What are the Different Releases in Florida?
a. Broad Release – Let’s say you are a general contractor, and you are paying a subcontractor. This means that you are giving a check, and they are giving you a release form. Ideally, you should receive a broad release form that states that it releases all claims the subcontractor could ever have, such as delay claims, any extended overhead and general conditions, any material price escalations, etc. Basically, once you get the broad release, it means that everything is wiped off and you start from scratch.
b. Narrow Release – A narrow release is of course the opposite of a broad release. Let’s say you are a general contractor who needs to give a release form to the owner once they give you the check or you are a subcontractor, you ideally need a release that gives away the least amounts of rights as possible. You should have some options to lay claim in the future on executed change orders, etc.

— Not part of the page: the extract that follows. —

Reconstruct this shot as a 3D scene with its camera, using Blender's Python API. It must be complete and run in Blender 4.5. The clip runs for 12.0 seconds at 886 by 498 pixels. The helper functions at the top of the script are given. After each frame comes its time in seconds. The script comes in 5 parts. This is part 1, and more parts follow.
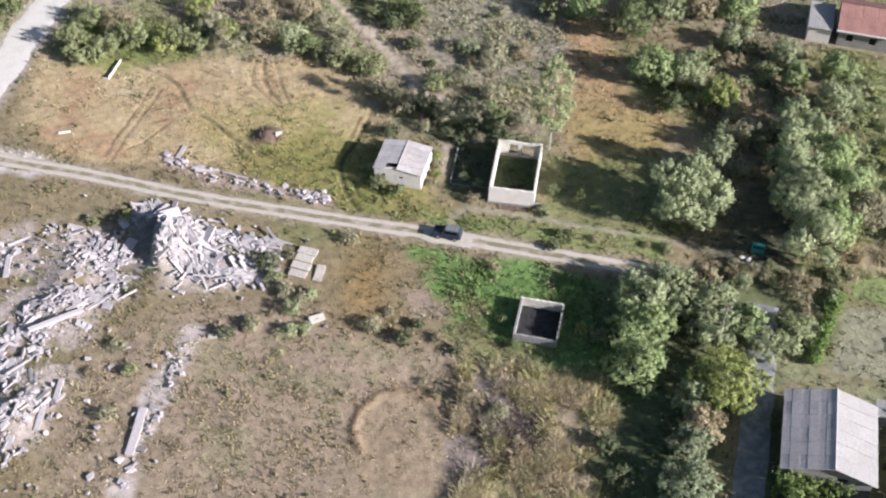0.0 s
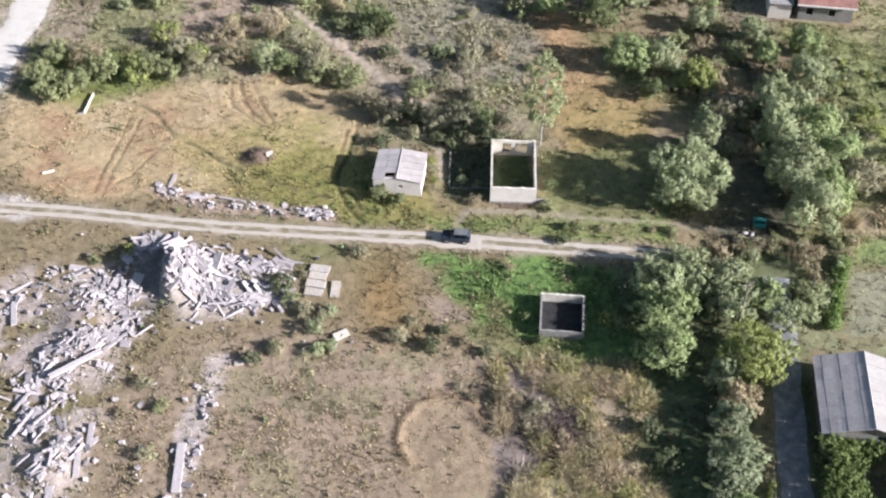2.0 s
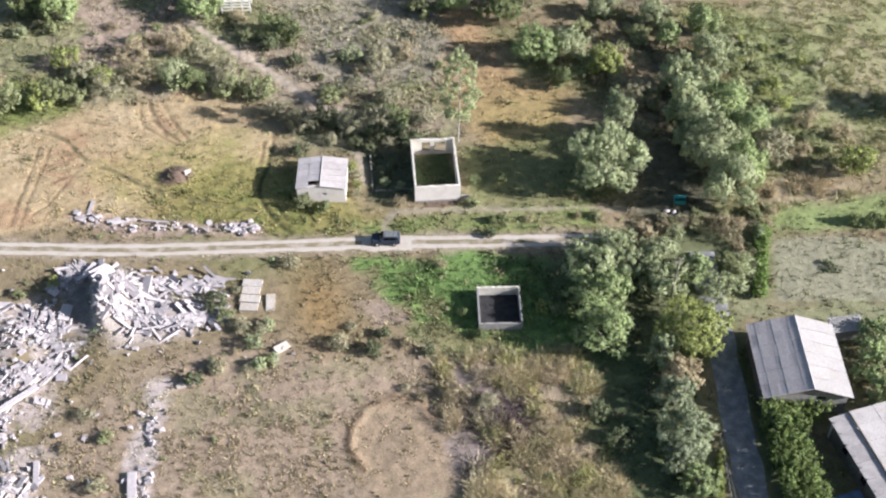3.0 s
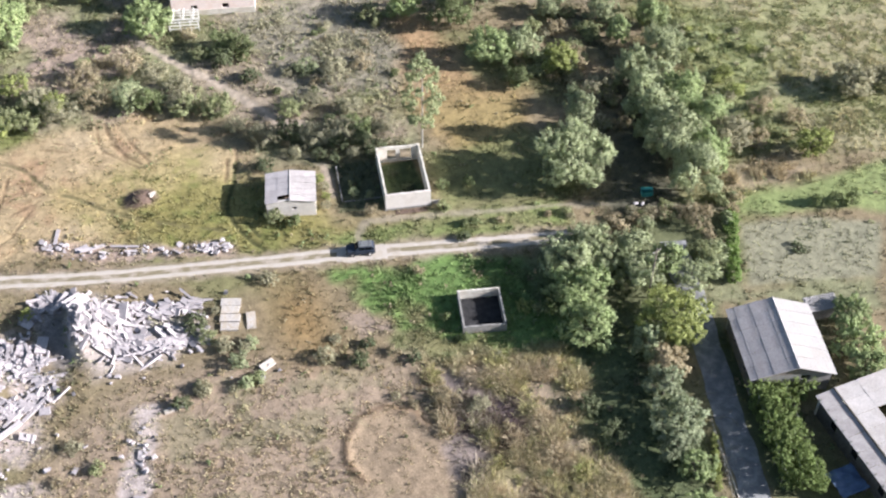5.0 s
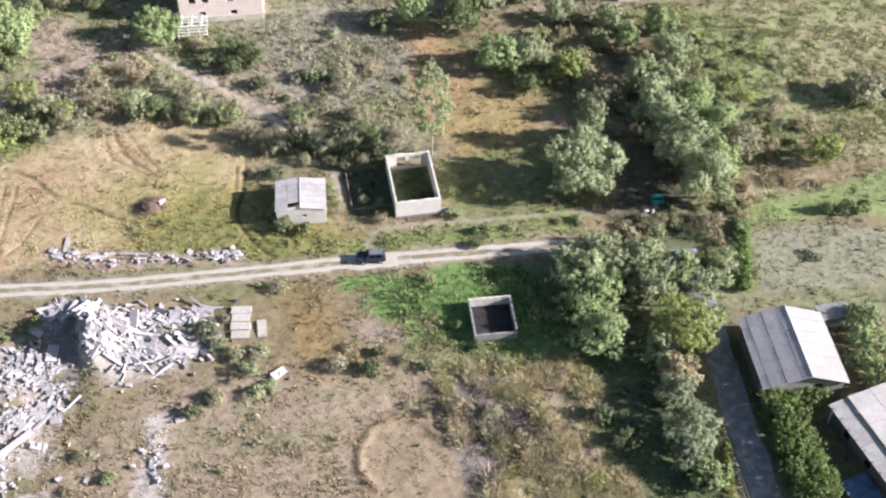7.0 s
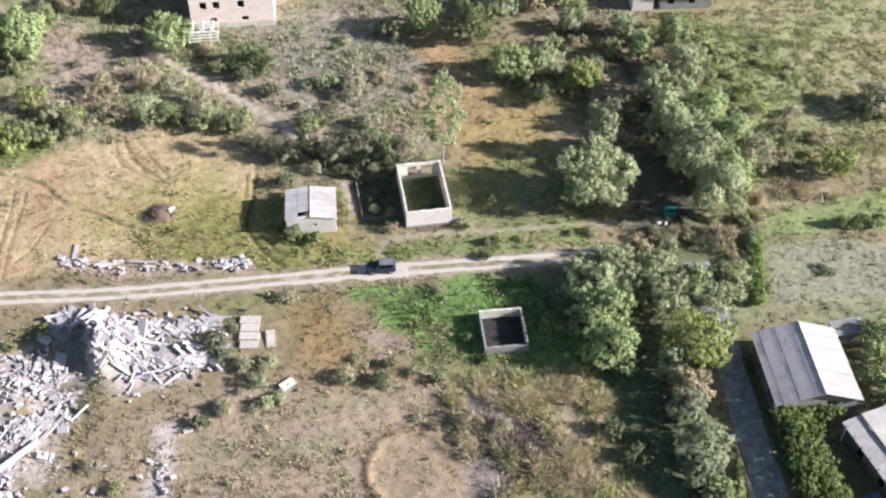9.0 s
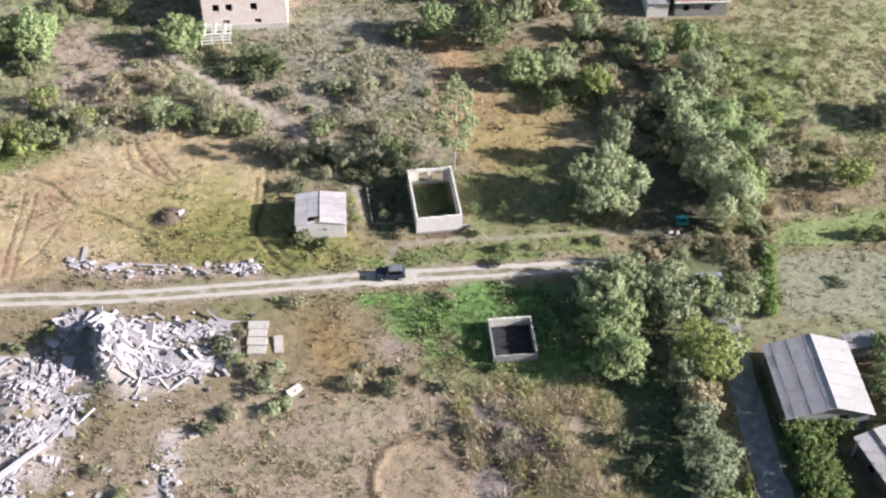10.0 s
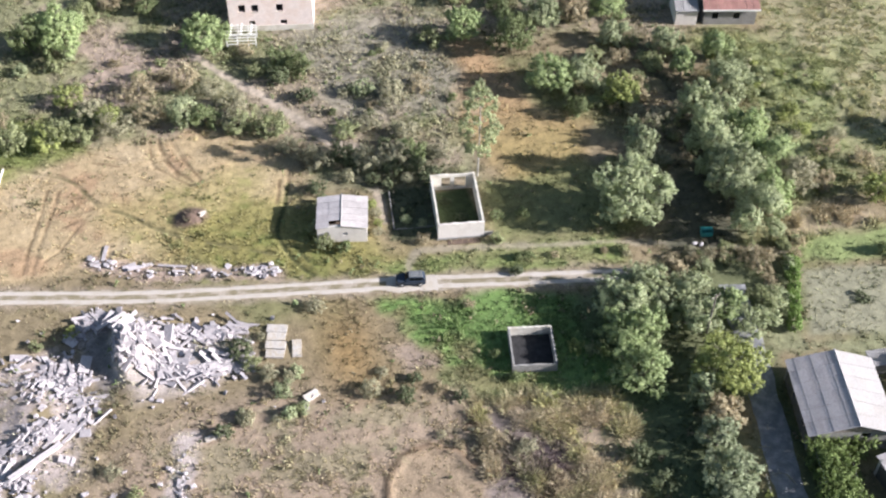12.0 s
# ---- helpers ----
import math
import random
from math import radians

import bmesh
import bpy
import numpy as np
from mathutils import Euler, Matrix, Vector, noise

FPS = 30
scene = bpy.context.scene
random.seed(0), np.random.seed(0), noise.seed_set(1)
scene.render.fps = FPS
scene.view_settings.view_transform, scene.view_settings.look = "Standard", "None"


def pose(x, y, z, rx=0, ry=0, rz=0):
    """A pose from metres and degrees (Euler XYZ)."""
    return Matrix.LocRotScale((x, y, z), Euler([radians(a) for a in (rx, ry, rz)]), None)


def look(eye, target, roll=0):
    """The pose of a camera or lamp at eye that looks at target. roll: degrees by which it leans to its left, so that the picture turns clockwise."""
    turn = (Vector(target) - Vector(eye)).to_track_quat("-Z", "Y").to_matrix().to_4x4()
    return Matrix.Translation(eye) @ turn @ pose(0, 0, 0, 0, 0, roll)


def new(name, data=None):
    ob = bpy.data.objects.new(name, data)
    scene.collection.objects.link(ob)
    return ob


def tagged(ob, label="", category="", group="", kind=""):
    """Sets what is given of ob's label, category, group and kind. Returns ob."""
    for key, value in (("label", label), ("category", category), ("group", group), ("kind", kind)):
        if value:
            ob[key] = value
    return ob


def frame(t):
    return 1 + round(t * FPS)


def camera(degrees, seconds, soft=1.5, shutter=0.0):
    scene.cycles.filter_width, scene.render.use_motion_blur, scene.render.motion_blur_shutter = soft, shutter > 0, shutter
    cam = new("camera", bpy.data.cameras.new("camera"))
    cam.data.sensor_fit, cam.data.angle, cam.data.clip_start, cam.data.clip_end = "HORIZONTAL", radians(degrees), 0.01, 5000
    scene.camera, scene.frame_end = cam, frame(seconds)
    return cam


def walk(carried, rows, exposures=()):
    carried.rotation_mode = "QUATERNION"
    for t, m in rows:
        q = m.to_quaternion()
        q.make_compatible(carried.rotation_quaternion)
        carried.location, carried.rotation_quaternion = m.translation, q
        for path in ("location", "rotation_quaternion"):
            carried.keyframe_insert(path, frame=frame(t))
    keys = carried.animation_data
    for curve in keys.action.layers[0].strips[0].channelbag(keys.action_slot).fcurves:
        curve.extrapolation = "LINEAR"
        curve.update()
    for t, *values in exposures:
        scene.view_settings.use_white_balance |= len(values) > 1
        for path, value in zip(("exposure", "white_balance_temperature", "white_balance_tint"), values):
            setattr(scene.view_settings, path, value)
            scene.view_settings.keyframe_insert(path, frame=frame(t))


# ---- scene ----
cam = camera(40.1, 12.0, soft=2.2)
METRES, EYE, TILT, LEAN, TURN = 31.0, 111.6, -46.34, -0.8, 0.0
ROWS = [
    (0.0, 0.0, 0.0, 0.0, -0.0, 0.0, -0.0),
    (0.5, -0.1379, 0.0034, 0.0053, -0.37, 0.04, 0.49),
    (1.0, -0.2617, 0.0078, 0.0132, -0.27, 0.07, 0.62),
    (1.5, -0.3621, 0.0135, 0.0176, -1.85, 0.11, 2.62),
    (2.0, -0.4423, 0.0158, 0.0232, -4.6, -0.02, 5.54),
    (2.5, -0.5347, 0.0171, 0.0322, -7.35, -0.3, 8.34),
    (3.0, -0.5885, 0.0201, 0.0387, -9.62, -0.64, 10.55),
    (5.0, -0.8012, 0.0612, 0.0843, -13.45, -1.18, 14.24),
    (5.5, -0.8166, 0.0678, 0.0925, -13.45, -1.13, 14.24),
    (6.0, -0.8253, 0.072, 0.1, -13.44, -1.09, 14.24),
    (6.5, -0.8326, 0.0755, 0.1068, -13.46, -1.06, 14.23),
    (7.0, -0.8344, 0.0794, 0.1116, -13.43, -1.01, 14.22),
    (9.0, -0.831, 0.1143, 0.1511, -13.07, -0.85, 13.68),
    (9.5, -0.8163, 0.1323, 0.1688, -12.68, -0.73, 13.2),
    (10.0, -0.8093, 0.1395, 0.1734, -12.46, -0.68, 12.97),
    (10.5, -0.8038, 0.1499, 0.1796, -12.15, -0.62, 12.64),
    (11.0, -0.7993, 0.1566, 0.1847, -11.89, -0.56, 12.39),
    (11.5, -0.7915, 0.1626, 0.1915, -11.54, -0.49, 12.06),
    (12.0, -0.7867, 0.1695, 0.1966, -11.3, -0.43, 11.83),
]
walk(cam, [(t, pose(0, 0, EYE, TILT, LEAN, TURN) @ pose(METRES * x, METRES * y, METRES * z, 90 + pitch, roll, yaw)) for t, x, y, z, yaw, pitch, roll in ROWS],
     [(0.0, 1.30), (1.0, 1.36), (3.2, 1.5), (5.0, 1.58), (9.0, 1.58), (9.6, 1.5), (10.4, 1.52), (11.0, 1.56), (12.0, 1.55)])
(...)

What are the Statutory Release Forms in Florida?
Florida's Chapter 713 lays out the statutory release forms. These forms are simple and direct, reducing the risk of misinterpretation.
Progress Payments Release Form: This release form is straightforward. By signing, the lienor waives and releases their lien rights and claims for labor, services, or materials furnished up to a specific date. It's important to note that this release doesn't cover labor, services, or materials provided after the specified date.
Final Payments Release Form: Much like the progress payment form, the final payment release form operates sans an expiration date. Once signed, it takes effect immediately. Signing this form means relinquishing all lien rights from the present onward.
Custom Release Forms: Beyond statutory forms, custom releases exist. These typically encompass more complex language, potentially translating into a broader waiver of rights. Custom releases often include clauses that release claims, change orders, materials, fees, costs, losses, and more. The inclusion of an insignificant sum, like $10, is a strategic move to validate the exchange of rights.
What are the top Strategic Considerations for Florida Releases?
Incorporating Release Forms in Contracts: Some contracts stipulate the use of specific release forms, either through naming or referencing Exhibits. If you sign such an agreement, it's imperative to abide by its terms and provide the designated forms accordingly.
Negotiating Release Forms: Negotiating the forms or releases during the broader contract negotiation phase is a prudent approach. Don't assume that the provided forms are your only option. You can propose using the forms outlined in Chapter 713, aligning them with your payment schedule.
The Crucial Match: Through Date and Dollars
One golden rule when signing a release is to ensure congruence between the 'through date' and the payment amount. The 'through date' is the release's effective date. It's not the dollar amount that governs the release but the 'through date.'
What are Conditional Releases?
Conditional releases are vital instruments when funds are uncertain. These statements make the release contingent upon receiving payment. For instance, you might add a condition such as, "This waiver and release is conditioned upon and not effective until the undersigned receives paid funds of $__________." This guards your interests when releasing claims before payment.
Remember: The term "Conditional" in the title alone doesn't suffice. The document must explicitly contain conditional language to be legally effective.
In Florida's construction industry, release forms safeguard your interests. Understanding the nuances of broad and narrow releases, grasping statutory forms, tactfully negotiating contracts, and ensuring alignment between through dates and dollars are the steps that lead to a harmonious project outcome. And remember, when uncertainty looms, conditional releases are your safety net. By mastering the art of construction release forms, you can navigate the landscape with confidence and precision.